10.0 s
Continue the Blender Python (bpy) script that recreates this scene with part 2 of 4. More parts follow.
━━━━━━━━
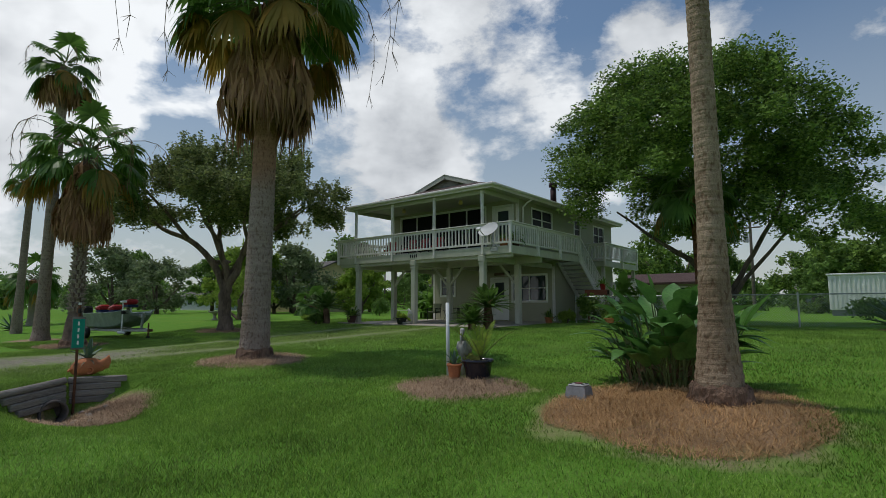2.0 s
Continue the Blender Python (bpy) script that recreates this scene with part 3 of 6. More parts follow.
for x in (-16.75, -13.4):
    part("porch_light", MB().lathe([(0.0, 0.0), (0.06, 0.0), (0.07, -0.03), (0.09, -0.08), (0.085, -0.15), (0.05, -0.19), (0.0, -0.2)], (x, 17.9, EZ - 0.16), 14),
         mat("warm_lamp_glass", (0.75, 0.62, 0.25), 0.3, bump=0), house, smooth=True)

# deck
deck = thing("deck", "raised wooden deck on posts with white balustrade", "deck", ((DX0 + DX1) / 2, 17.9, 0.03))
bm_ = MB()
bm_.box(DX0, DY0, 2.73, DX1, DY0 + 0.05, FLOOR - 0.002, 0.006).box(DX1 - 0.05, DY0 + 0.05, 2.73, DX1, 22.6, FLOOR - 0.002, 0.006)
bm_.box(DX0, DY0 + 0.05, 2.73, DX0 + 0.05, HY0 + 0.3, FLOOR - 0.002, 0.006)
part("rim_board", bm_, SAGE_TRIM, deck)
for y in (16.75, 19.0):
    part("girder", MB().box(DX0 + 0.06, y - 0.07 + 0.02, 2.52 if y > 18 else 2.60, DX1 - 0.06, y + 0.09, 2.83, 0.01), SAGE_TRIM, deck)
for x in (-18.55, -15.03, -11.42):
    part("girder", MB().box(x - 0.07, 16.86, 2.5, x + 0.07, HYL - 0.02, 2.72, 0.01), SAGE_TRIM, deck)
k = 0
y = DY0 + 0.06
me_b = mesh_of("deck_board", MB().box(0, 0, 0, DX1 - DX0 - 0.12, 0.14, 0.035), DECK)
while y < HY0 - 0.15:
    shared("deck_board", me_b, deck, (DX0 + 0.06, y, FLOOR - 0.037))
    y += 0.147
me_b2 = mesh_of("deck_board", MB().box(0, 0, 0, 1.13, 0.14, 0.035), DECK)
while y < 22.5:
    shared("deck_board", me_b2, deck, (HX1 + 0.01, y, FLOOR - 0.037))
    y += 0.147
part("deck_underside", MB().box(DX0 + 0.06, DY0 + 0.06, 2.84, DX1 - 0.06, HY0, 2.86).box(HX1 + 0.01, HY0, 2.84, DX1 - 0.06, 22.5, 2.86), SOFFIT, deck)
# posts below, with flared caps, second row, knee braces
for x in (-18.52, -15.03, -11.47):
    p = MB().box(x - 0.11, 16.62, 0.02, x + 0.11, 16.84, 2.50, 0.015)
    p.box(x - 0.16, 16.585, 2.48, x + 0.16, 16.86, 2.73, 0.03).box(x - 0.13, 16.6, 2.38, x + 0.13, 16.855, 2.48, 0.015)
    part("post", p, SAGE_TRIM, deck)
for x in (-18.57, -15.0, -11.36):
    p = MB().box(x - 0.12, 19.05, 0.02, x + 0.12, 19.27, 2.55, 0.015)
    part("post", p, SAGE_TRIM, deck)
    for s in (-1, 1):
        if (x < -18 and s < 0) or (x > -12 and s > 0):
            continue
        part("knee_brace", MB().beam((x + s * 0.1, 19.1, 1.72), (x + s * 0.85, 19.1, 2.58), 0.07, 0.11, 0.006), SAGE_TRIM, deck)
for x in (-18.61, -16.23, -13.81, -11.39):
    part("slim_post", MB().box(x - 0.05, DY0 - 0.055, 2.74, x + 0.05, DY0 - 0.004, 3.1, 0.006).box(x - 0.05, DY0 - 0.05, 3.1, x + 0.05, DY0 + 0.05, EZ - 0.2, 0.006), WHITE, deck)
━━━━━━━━
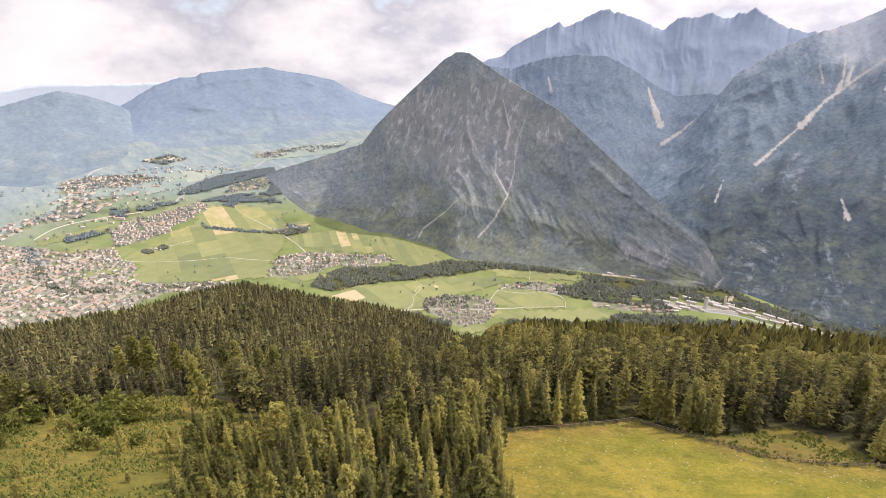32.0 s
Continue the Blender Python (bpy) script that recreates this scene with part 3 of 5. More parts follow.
━━━━━━━━
#### STATED EXERCISE:
Search the data for the word "Blender" and copy each line where it appears.

#### SOLUTION FOR THIS EXERCISE:
Continue the Blender Python (bpy) script that recreates this scene with part 2 of 4. More parts follow.
Continue the Blender Python (bpy) script that recreates this scene with part 3 of 6. More parts follow.
Continue the Blender Python (bpy) script that recreates this scene with part 3 of 5. More parts follow.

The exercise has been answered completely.